> [To do]: Copy out, exactly and without additions, the lines from the one that contains "carried.location, carried.rotation_quaternion = m.translation, q" to the one that contains "for curve in", both ends included.

> [Collected data]:
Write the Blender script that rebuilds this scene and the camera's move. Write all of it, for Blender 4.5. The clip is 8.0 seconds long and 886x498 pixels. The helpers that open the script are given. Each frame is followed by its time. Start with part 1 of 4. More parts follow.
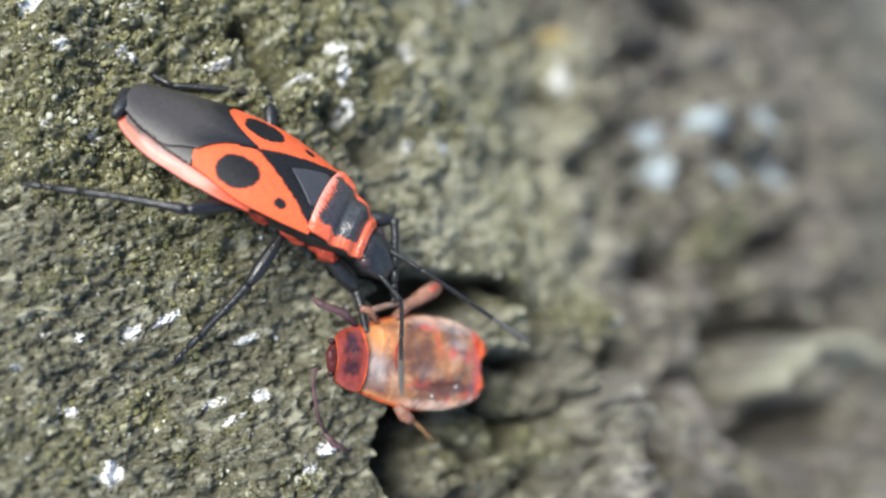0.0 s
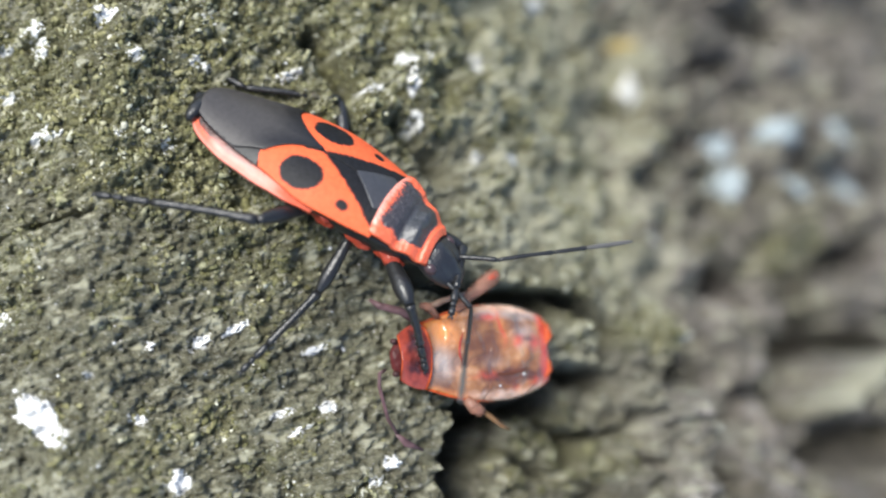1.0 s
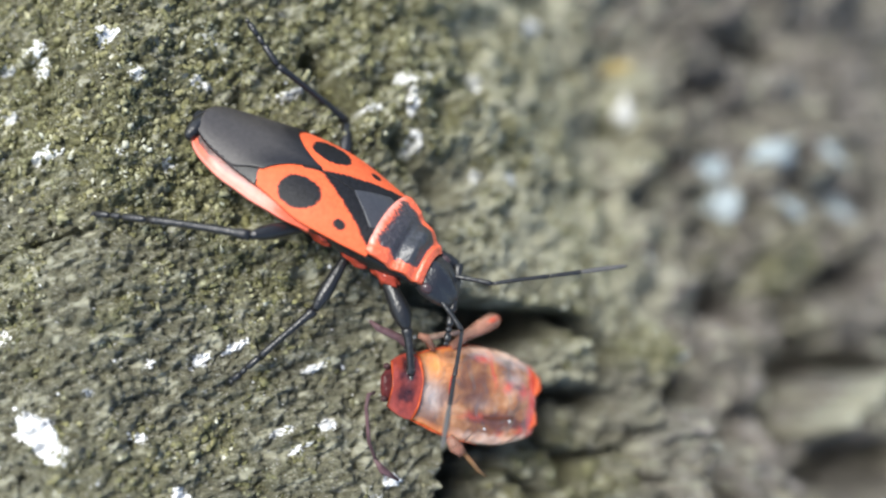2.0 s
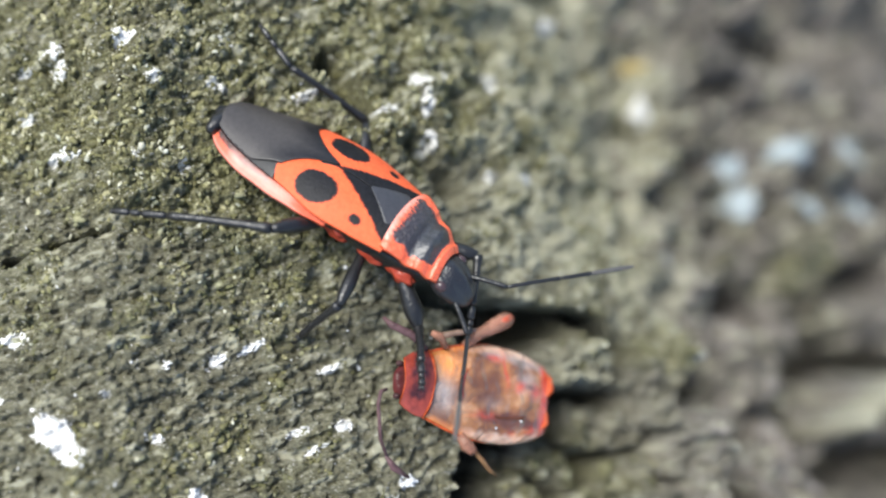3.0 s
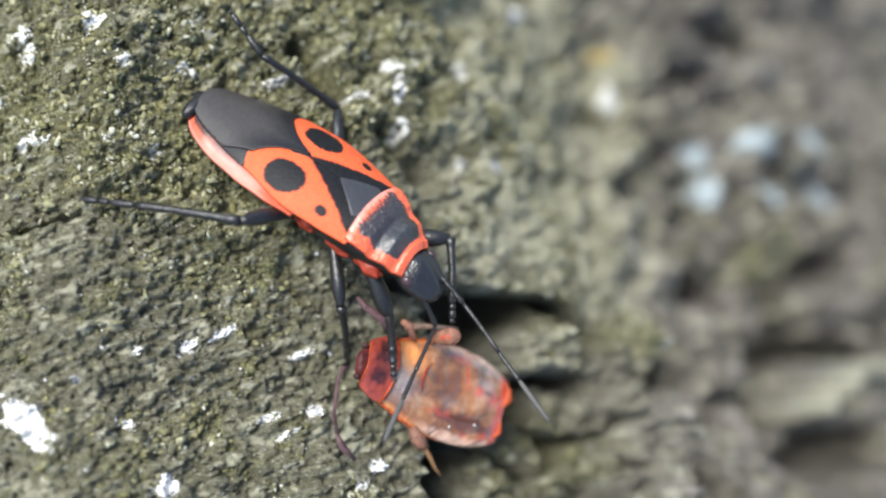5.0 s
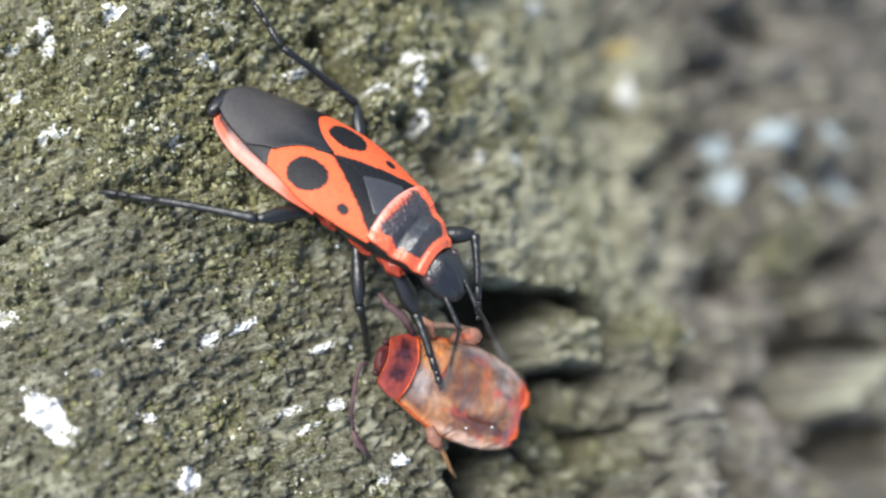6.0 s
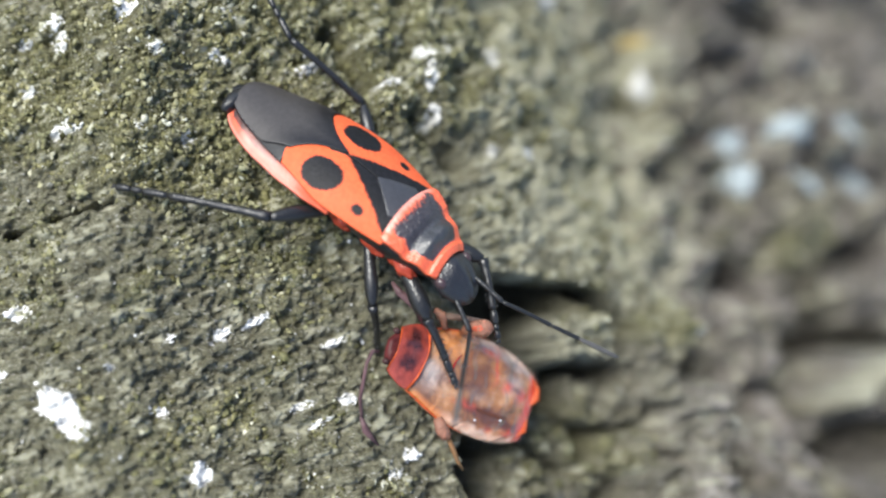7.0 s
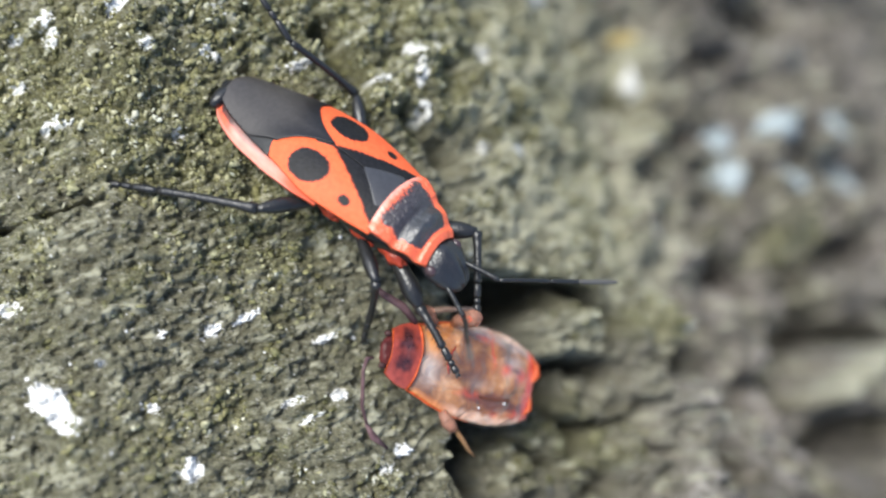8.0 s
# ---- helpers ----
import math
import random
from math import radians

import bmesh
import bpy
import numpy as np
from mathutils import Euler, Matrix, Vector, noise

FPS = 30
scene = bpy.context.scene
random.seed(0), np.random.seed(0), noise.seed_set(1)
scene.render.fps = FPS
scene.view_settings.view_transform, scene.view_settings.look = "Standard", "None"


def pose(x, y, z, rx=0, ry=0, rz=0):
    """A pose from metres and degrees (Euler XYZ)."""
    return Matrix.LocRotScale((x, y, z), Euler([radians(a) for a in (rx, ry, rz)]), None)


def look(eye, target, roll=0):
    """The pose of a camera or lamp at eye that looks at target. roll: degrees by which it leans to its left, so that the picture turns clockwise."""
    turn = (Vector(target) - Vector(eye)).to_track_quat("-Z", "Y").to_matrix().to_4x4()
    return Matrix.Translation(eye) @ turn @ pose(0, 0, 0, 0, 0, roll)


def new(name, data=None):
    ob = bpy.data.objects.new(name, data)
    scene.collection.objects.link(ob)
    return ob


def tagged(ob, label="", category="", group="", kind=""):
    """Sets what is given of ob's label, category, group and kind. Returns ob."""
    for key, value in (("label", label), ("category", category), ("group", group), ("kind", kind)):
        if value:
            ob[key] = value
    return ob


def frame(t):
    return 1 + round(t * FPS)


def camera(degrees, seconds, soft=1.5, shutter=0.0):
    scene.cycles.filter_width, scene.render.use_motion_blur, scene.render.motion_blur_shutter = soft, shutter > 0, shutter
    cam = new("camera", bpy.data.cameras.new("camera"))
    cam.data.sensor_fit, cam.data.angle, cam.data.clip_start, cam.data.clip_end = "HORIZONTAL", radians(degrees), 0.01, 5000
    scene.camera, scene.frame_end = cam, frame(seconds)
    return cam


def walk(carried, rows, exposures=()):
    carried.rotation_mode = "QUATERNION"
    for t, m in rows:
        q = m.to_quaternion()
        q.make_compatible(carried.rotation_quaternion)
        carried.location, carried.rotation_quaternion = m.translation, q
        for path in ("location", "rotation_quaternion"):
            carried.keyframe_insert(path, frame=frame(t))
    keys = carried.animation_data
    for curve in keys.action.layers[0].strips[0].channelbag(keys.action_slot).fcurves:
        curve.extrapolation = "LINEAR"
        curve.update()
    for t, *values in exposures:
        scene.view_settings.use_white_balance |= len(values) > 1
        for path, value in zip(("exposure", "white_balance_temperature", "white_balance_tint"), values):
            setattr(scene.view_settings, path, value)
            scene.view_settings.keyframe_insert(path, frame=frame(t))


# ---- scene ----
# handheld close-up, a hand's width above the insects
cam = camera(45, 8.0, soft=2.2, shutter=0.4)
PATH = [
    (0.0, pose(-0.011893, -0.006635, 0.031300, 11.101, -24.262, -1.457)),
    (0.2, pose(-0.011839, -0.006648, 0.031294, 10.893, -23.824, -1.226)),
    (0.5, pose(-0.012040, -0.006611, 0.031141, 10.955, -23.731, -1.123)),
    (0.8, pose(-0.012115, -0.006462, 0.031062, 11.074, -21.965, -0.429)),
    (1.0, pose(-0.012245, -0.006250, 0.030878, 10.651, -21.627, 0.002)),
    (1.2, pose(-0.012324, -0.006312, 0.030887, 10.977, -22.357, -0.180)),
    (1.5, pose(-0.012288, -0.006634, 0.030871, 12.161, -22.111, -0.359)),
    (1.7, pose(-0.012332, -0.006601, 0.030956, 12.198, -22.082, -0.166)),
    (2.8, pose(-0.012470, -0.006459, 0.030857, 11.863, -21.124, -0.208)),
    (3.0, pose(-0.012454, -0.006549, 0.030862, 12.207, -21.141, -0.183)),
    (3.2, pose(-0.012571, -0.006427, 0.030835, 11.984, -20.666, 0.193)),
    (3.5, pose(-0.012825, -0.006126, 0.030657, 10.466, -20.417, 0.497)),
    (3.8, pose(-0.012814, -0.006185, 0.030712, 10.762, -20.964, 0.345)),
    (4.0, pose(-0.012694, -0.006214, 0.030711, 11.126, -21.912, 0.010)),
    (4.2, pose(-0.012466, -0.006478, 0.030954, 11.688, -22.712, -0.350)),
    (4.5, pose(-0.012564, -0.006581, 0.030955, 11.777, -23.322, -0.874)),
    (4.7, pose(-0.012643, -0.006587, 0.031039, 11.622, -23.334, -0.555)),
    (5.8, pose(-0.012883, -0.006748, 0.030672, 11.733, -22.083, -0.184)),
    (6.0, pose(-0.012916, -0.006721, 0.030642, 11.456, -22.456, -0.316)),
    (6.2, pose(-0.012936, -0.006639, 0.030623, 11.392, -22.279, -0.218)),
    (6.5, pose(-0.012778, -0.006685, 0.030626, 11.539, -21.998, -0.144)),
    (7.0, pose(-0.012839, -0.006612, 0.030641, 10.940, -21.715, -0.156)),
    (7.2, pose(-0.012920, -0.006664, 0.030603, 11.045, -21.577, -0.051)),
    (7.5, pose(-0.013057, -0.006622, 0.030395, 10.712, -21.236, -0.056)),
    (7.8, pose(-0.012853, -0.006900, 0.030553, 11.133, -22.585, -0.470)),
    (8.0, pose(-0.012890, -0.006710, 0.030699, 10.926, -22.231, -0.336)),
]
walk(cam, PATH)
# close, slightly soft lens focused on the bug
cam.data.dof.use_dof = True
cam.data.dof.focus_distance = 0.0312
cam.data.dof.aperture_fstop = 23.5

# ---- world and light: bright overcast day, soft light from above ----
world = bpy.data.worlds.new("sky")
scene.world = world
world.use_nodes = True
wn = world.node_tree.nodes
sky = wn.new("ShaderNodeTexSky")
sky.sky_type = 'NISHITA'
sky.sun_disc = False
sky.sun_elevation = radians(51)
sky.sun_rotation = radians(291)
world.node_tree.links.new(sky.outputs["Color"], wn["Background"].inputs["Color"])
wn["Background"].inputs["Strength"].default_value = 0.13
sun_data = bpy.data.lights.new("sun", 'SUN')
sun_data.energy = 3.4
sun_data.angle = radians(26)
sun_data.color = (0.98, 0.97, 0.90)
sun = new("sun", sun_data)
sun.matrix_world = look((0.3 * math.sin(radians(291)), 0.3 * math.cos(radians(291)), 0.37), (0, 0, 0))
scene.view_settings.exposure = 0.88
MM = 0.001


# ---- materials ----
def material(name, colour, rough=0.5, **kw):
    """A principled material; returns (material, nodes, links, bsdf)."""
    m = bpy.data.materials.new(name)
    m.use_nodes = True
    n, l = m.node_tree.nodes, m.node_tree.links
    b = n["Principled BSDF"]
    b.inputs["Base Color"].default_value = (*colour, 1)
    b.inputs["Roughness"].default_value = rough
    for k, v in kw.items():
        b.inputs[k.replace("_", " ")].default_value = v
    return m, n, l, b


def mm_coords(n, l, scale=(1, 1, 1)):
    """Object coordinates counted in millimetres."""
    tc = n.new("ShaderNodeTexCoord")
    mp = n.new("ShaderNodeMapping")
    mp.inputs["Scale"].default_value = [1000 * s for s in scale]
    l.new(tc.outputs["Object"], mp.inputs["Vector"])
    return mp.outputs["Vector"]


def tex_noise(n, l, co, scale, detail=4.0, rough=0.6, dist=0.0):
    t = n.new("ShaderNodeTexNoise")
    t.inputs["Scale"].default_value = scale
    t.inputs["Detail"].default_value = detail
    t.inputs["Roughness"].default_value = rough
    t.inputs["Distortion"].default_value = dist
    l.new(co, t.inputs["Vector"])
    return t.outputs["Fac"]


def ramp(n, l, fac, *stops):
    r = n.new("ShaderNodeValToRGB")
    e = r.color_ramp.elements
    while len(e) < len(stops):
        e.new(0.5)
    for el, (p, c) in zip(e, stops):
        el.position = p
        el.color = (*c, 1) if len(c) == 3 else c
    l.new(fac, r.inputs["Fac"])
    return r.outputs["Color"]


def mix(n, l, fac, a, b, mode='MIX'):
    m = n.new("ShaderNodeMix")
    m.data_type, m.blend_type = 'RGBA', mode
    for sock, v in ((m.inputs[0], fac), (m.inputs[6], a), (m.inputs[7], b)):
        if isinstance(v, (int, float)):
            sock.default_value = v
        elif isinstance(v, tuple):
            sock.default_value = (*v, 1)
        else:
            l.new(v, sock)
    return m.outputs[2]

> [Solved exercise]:
        carried.location, carried.rotation_quaternion = m.translation, q
        for path in ("location", "rotation_quaternion"):
            carried.keyframe_insert(path, frame=frame(t))
    keys = carried.animation_data
    for curve in keys.action.layers[0].strips[0].channelbag(keys.action_slot).fcurves:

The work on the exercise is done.